Where do you people get your numbers from. According to Tom Kiley, senior adviser at the Econonomic Policy Institute, "The Postal Service's retiree health obligations are already 41 percent pre-funded, enough to cover all benefits through 2025". That link is here: http://www.novapcc.org/en/art/884/
I recently read (but I can't find the source off hand) that that amounts to a current balance of $35 billion dollars. However a January 8, 2009 letter from the post master general stated "The Postal Service Retiree Health Benefits Fund has a balance of $32 billion."
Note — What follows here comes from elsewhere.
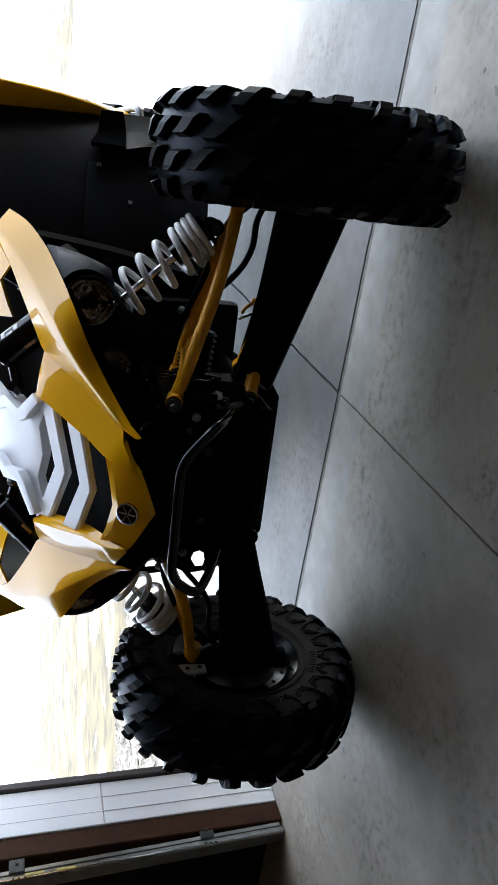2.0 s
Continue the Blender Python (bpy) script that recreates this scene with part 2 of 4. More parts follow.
def box(x0, x1, y0, y1, z0, z1, bevel=0.0, seg=1, bm=None):
    bm = bm or bmesh.new()
    m = Matrix.LocRotScale(((x0 + x1) / 2, (y0 + y1) / 2, (z0 + z1) / 2), None, (abs(x1 - x0), abs(y1 - y0), abs(z1 - z0)))
    got = bmesh.ops.create_cube(bm, size=1, matrix=m)
    if bevel:
        edges = list({e for v in got["verts"] for e in v.link_edges})
        bmesh.ops.bevel(bm, geom=edges, offset=bevel, segments=seg, affect="EDGES", profile=0.6)
    return bm


def rounded(points, radius, steps=5):
    """A path with its inner corners rounded."""
    pts = [Vector(p) for p in points]
    out = [pts[0]]
    for a, b, c in zip(pts, pts[1:], pts[2:]):
        r = min(radius, (b - a).length * 0.49, (c - b).length * 0.49)
        p, q = b + (a - b).normalized() * r, b + (c - b).normalized() * r
        for k in range(steps + 1):
            t = k / steps
            out.append(p * (1 - t) ** 2 + b * 2 * t * (1 - t) + q * t * t)
    return out + [pts[-1]]


def tube(path, r, sides=12, bm=None, caps=True, flat=1.0):
    bm = bm or bmesh.new()
    pts = [Vector(p) for p in path]
    rs = r if isinstance(r, (list, tuple)) else [r] * len(pts)
    rings, side = [], None
    for k, p in enumerate(pts):
        d = (pts[min(k + 1, len(pts) - 1)] - pts[max(k - 1, 0)]).normalized()
        if side is None:
            side = d.cross(Vector((0, 0, 1)) if abs(d.z) < 0.9 else Vector((1, 0, 0))).normalized()
        side = (side - d * side.dot(d)).normalized()
        up = d.cross(side)
        rings.append([bm.verts.new(p + (side * math.cos(a) + up * math.sin(a) * flat) * rs[k]) for a in (2 * math.pi * j / sides for j in range(sides))])
    for a, b in zip(rings, rings[1:]):
        for j in range(sides):
            bm.faces.new((a[j], a[(j + 1) % sides], b[(j + 1) % sides], b[j]))
    if caps:
        bm.faces.new(rings[0])
        bm.faces.new(rings[-1])
    return bm


def rod(a, b, r, sides=16, bm=None):
    return tube([a, b], r, sides, bm)


def lathe(profile, steps, axis="x", bm=None, close=False):
    """Profile of (along, radius) turned about an axis."""
    bm = bm or bmesh.new()
    rings = []
    for u, r in profile:
        ring = []
        for k in range(steps):
            a = 2 * math.pi * k / steps
            c, s = r * math.cos(a), r * math.sin(a)
            ring.append(bm.verts.new({"x": (u, c, s), "y": (c, u, s), "z": (c, s, u)}[axis]))
        rings.append(ring)
    pairs = list(zip(rings, rings[1:])) + ([(rings[-1], rings[0])] if close else [])
    for a, b in pairs:
        for k in range(steps):
            bm.faces.new((a[k], a[(k + 1) % steps], b[(k + 1) % steps], b[k]))
    if not close:
        for ring, (u, r) in ((rings[0], profile[0]), (rings[-1], profile[-1])):
            if r > 1e-4:
                bm.faces.new(ring)
    return bm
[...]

That link is here: http://www.usps.com/communications/newsroom/testimony/2009/pr09_pmg0128.htm?from=home_newsandannounce&page=PMGSenateTestimony
In addition, according to the Office of the Inspector General, The USPS has overpaid $75 billion dollars. That link is here: http://www.apwu.org/news/burrus/2010/update03-2010-100120-report.pdf
The Postal Regulatory Commission was ordered to recalculate this overpayment and on June 30, 2010 it released it's report stating that the Postal Service has been overcharged by anywhere from $50 billion to $55 billion-if not more-for Civil Service Retirement System pension costs related to work performed by the taxpayer-supported Post Office Department before it was replaced by the self-sufficient U.S. Postal Service in 1971. "Segal finds that the current allocation overstates USPS
responsibility for CSRS payments to former POD employees, and estimates assets currently
allocated for that purpose fall short of an equitable allocation by $50 to $55 billion." That link is here: http://www.prc.gov/%28S%282135bq45s1rtfo45gjhii4ec%29%29/prc-docs/home/whatsnew/CSRS%20transmittal%20ltr%20to%20Potter_1123.pdf
So if you add the smaller conservative amount of $50 billion dollars and the current balance in the retiree health benefit fund ($35 billion dollars) that gives you $85 billion in assets alone. I'd say we're in pretty good shape. Now it's just a matter of getting the government to do the right thing and refund the Postal Services money.